There's nothing I've learned more this year than that praying for that big break is not going to work out. The worst thing about poker is that every day of the week we get a public view of who just got rich. We get to sit down every day, open up the biggest tournament running and see that some random who's worth about $10 just made six figures for doing nothing. And we want that. We want it more than anything in the fucking world. But it's not going to fall in your lap, you're not going to win the lottery, nothing is going to hand wrap itself for you and walk right up to you say 'all your troubles are solved!' The people who get this luxury are some of the luckiest people in the world, whether they appreciate it or not. But living your life trying to be the one of those people isn't going to work out any better than structuring your poker game plan around making people fold their scary flush draws when you have aces. It's crucial to realize that luck is not controllable, and that motivation is. The absolute only way to succeed is to work your hardest at what you can control and to virtually separate yourself from everything you can't.
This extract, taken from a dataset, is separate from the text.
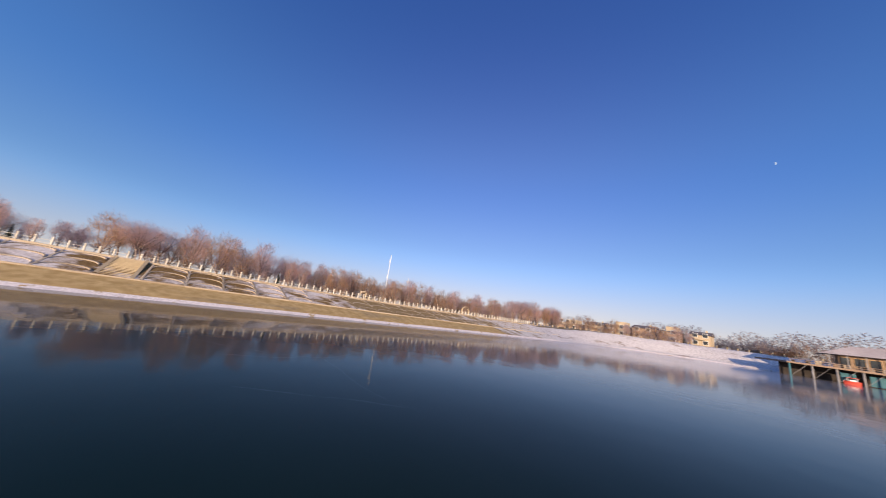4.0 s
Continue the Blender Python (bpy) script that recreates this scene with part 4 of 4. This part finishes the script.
# ---- trees ----
def grow(seed, height, wide, droop, twigs, low=0.25, blade=0.010, sides=5, length=0.13, bent=True, subs=True):
    """A bare tree: trunk and limbs in one shape, fine twigs in another. wide: the crown's half width over the height; low: where it begins."""
    rnd = random.Random(seed)
    wood, fine = Shape(), Shape()
    spots = []

    def limb(p, q, r0, r1, n, bend):
        pts = []
        side = Vector((rnd.gauss(0, 1), rnd.gauss(0, 1), rnd.gauss(0, .4)))
        for k in range(n + 1):
            t = k / n
            pts.append(p.lerp(q, t) + side * bend * math.sin(math.pi * t) + Vector((rnd.gauss(0, .008), rnd.gauss(0, .008), 0)) * height * (0 < k))
        if subs or r0 > height * 0.005:
            wood.tube(pts, [r0 + (r1 - r0) * k / n for k in range(n + 1)], sides if r0 > height * 0.012 else 3, cap=False)
        return pts

    fork = Vector((rnd.gauss(0, .02), rnd.gauss(0, .02), low * rnd.uniform(0.85, 1.1))) * height
    limb(Vector((0, 0, -0.15)), fork, height * 0.018, height * 0.014, 4, height * 0.01)
    mains = rnd.randint(6, 8)
    for i in range(mains):
        a = 6.283 * (i + rnd.uniform(-.35, .35)) / mains
        reach = wide * (rnd.uniform(0.25, 0.6) if i % 3 == 0 else rnd.uniform(0.6, 1.0))
        rise = math.sqrt(max(0.05, 1 - (reach / (wide * 1.15)) ** 2))
        tip = Vector((math.cos(a) * reach, math.sin(a) * reach, low + (0.93 - low) * (0.25 + 0.75 * rise ** 1.3) * rnd.uniform(0.8, 1.05))) * height
        start = fork * rnd.uniform(0.75, 1.0)
        pts = limb(start, tip, height * 0.012, height * 0.003, 6, height * 0.03)
        for j in range(9):
            k = rnd.randint(1, 6)
            b = a + rnd.uniform(-1.3, 1.3)
            L = height * rnd.uniform(0.10, 0.22) * (1.15 - k / 9)
            end = pts[k] + Vector((math.cos(b) * 0.8, math.sin(b) * 0.8, rnd.uniform(0.1, 0.9) - 0.5 * droop * (k > 3))) * L
            sub = limb(pts[k], end, height * 0.004, height * 0.0015, 3, height * 0.012)
            spots += [(p, b) for p in sub[1:]]
        spots += [(p, a) for p in pts[2:]]
    for i in range(twigs):
        p, a = rnd.choice(spots)
        if i % 5 < 2:
            # the fuzz of the outer head
            a, q = rnd.uniform(0, 6.283), math.sqrt(rnd.random())
            p = Vector((math.cos(a) * q * wide, math.sin(a) * q * wide, low + (0.93 - low) * (0.25 + 0.75 * math.sqrt(1 - q * q)) * rnd.uniform(0.35, 1.0) ** 0.5)) * height
        p = p + Vector((rnd.gauss(0, .04), rnd.gauss(0, .04), rnd.gauss(0, .04))) * height
        a += rnd.gauss(0, 0.9)
        d = Vector((math.cos(a), math.sin(a), rnd.uniform(-0.1, 1.3))).normalized()
        L = height * length * rnd.uniform(0.4, 1.1)
        mid = p + d * L * 0.55
        end = p + d * L + Vector((0, 0, -droop * L * rnd.uniform(0.4, 1.3)))
        w = Vector((-d.y, d.x, rnd.uniform(-.6, .6))).normalized() * blade * height / 8
        if bent:
            fine.add([p - w, p + w, mid + w * 0.8, mid - w * 0.8, end], [(0, 1, 2, 3), (3, 2, 4)])
        else:
            fine.add([p - w * 1.5, p + w * 1.5, end], [(0, 1, 2)])
    top = max(v[2] for v in fine.v)
    k = height / top
    for sh in (wood, fine):
        sh.v = [(x * k, y * k, z * k) for x, y, z in sh.v]
    return wood, fine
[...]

I hope the way I wrote this won't constrain its application to poker, because it's much more than that. Everything I wrote here applies to school work, getting up and going to your job in the morning, and accomplishing just about anything you want in life. Consider this a revision of my Pooh-Bah post, which was severely lacking and quite uninformative. I'd like to think this one will give me more success and I hope it does for you too. I wish all you guys the best of luck but I encourage you to work hard enough that you never need it.

1 comment:

  1. wow, poker intensity right there. keep it up! :DD and good luck with everything. not that luck should do anything with it of course.